Description of the task: Leave out the images and repeat the listing below without a single change.

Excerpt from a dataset
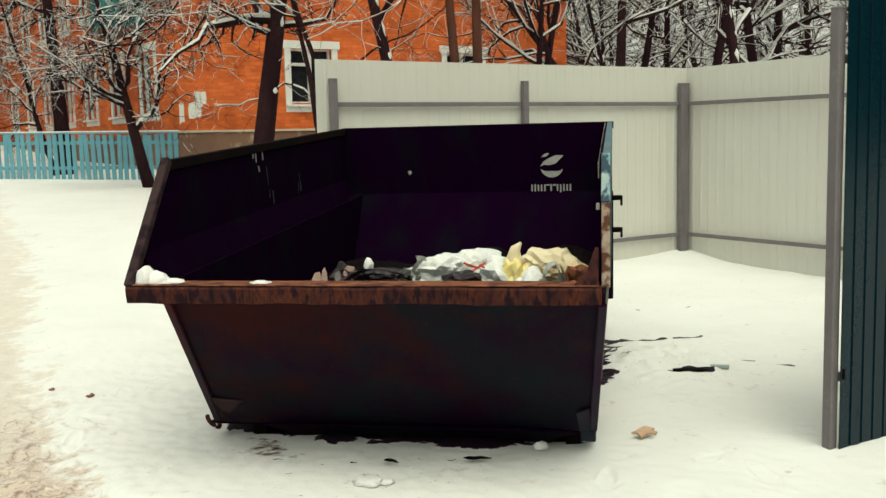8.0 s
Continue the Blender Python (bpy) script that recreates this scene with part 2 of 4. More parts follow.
def ground_mat():
    """Snow that turns to trodden brown slush where the mesh's dirt value is high."""
    m = bpy.data.materials.new("snow_ground")
    m.use_nodes = True
    n, l = m.node_tree.nodes, m.node_tree.links
    b = n["Principled BSDF"]
    tc = n.new("ShaderNodeTexCoord")

    def noisy(s, d=5.0, stretch=(1, 1, 1), r=0.6):
        t, mp = n.new("ShaderNodeTexNoise"), n.new("ShaderNodeMapping")
        mp.inputs["Scale"].default_value = stretch
        l.new(tc.outputs["Object"], mp.inputs[0]), l.new(mp.outputs[0], t.inputs["Vector"])
        t.inputs["Scale"].default_value, t.inputs["Detail"].default_value, t.inputs["Roughness"].default_value = s, d, r
        return t.outputs["Fac"]

    def op(kind, a, c):
        x = n.new("ShaderNodeMath")
        x.operation = kind
        for k, v in ((0, a), (1, c)):
            if isinstance(v, float):
                x.inputs[k].default_value = v
            else:
                l.new(v, x.inputs[k])
        return x.outputs[0]

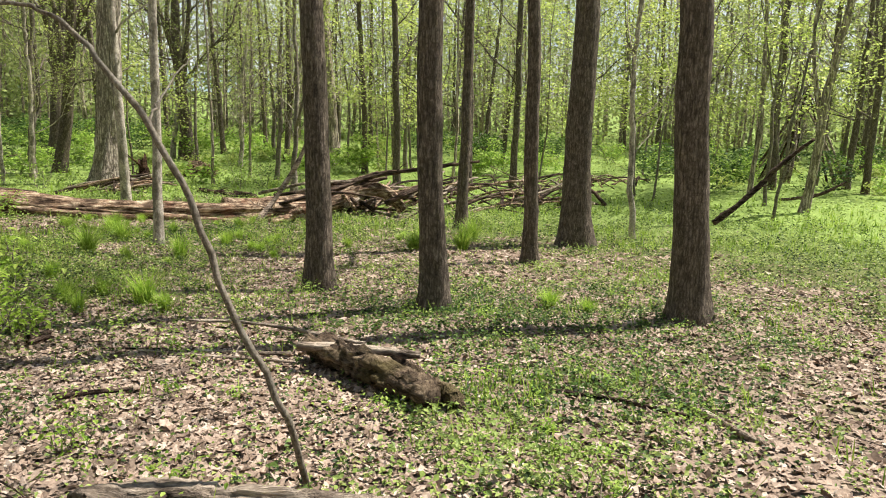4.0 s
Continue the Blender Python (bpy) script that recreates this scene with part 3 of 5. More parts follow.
tree(6.80, 25.55, 0.077, -0.001, -0.000, THIN, BARK_THIN, seed=49, height=9.5, first=1.5, limbs=11, leaves=2200, leaf=0.052, flare=0.25, sides=8, bend=0.4, limb_reach=2.3, wave=0.14, forks=0)
tree(5.97, 32.35, 0.194, -0.194, -0.000, MID, BARK_DARK, seed=50, height=16, first=2.4, limbs=13, leaves=5000, leaf=0.058, limb_reach=4.2, wave=0.16, forks=2)
tree(9.36, 29.10, 0.077, -0.018, -0.000, THIN, BARK_THIN, seed=51, height=9.5, first=1.5, limbs=11, leaves=2200, leaf=0.052, flare=0.25, sides=8, bend=0.4, limb_reach=2.3, wave=0.14, forks=1)
tree(10.33, 26.08, 0.138, 0.020, 0.000, THIN, BARK_THIN, seed=52, height=9.5, first=1.5, limbs=11, leaves=2200, leaf=0.052, flare=0.25, sides=8, bend=0.4, limb_reach=2.3, wave=0.14, forks=0)
tree(20.35, 45.26, 0.136, 0.150, 0.000, THIN, BARK_PALE, seed=53, height=9.5, first=1.5, limbs=11, leaves=2200, leaf=0.052, flare=0.25, sides=8, bend=0.4, limb_reach=2.3, wave=0.14, forks=0)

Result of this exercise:
8.0 s
Continue the Blender Python (bpy) script that recreates this scene with part 2 of 4. More parts follow.
def ground_mat():
    """Snow that turns to trodden brown slush where the mesh's dirt value is high."""
    m = bpy.data.materials.new("snow_ground")
    m.use_nodes = True
    n, l = m.node_tree.nodes, m.node_tree.links
    b = n["Principled BSDF"]
    tc = n.new("ShaderNodeTexCoord")

    def noisy(s, d=5.0, stretch=(1, 1, 1), r=0.6):
        t, mp = n.new("ShaderNodeTexNoise"), n.new("ShaderNodeMapping")
        mp.inputs["Scale"].default_value = stretch
        l.new(tc.outputs["Object"], mp.inputs[0]), l.new(mp.outputs[0], t.inputs["Vector"])
        t.inputs["Scale"].default_value, t.inputs["Detail"].default_value, t.inputs["Roughness"].default_value = s, d, r
        return t.outputs["Fac"]

    def op(kind, a, c):
        x = n.new("ShaderNodeMath")
        x.operation = kind
        for k, v in ((0, a), (1, c)):
            if isinstance(v, float):
                x.inputs[k].default_value = v
            else:
                l.new(v, x.inputs[k])
        return x.outputs[0]

4.0 s
Continue the Blender Python (bpy) script that recreates this scene with part 3 of 5. More parts follow.
tree(6.80, 25.55, 0.077, -0.001, -0.000, THIN, BARK_THIN, seed=49, height=9.5, first=1.5, limbs=11, leaves=2200, leaf=0.052, flare=0.25, sides=8, bend=0.4, limb_reach=2.3, wave=0.14, forks=0)
tree(5.97, 32.35, 0.194, -0.194, -0.000, MID, BARK_DARK, seed=50, height=16, first=2.4, limbs=13, leaves=5000, leaf=0.058, limb_reach=4.2, wave=0.16, forks=2)
tree(9.36, 29.10, 0.077, -0.018, -0.000, THIN, BARK_THIN, seed=51, height=9.5, first=1.5, limbs=11, leaves=2200, leaf=0.052, flare=0.25, sides=8, bend=0.4, limb_reach=2.3, wave=0.14, forks=1)
tree(10.33, 26.08, 0.138, 0.020, 0.000, THIN, BARK_THIN, seed=52, height=9.5, first=1.5, limbs=11, leaves=2200, leaf=0.052, flare=0.25, sides=8, bend=0.4, limb_reach=2.3, wave=0.14, forks=0)
tree(20.35, 45.26, 0.136, 0.150, 0.000, THIN, BARK_PALE, seed=53, height=9.5, first=1.5, limbs=11, leaves=2200, leaf=0.052, flare=0.25, sides=8, bend=0.4, limb_reach=2.3, wave=0.14, forks=0)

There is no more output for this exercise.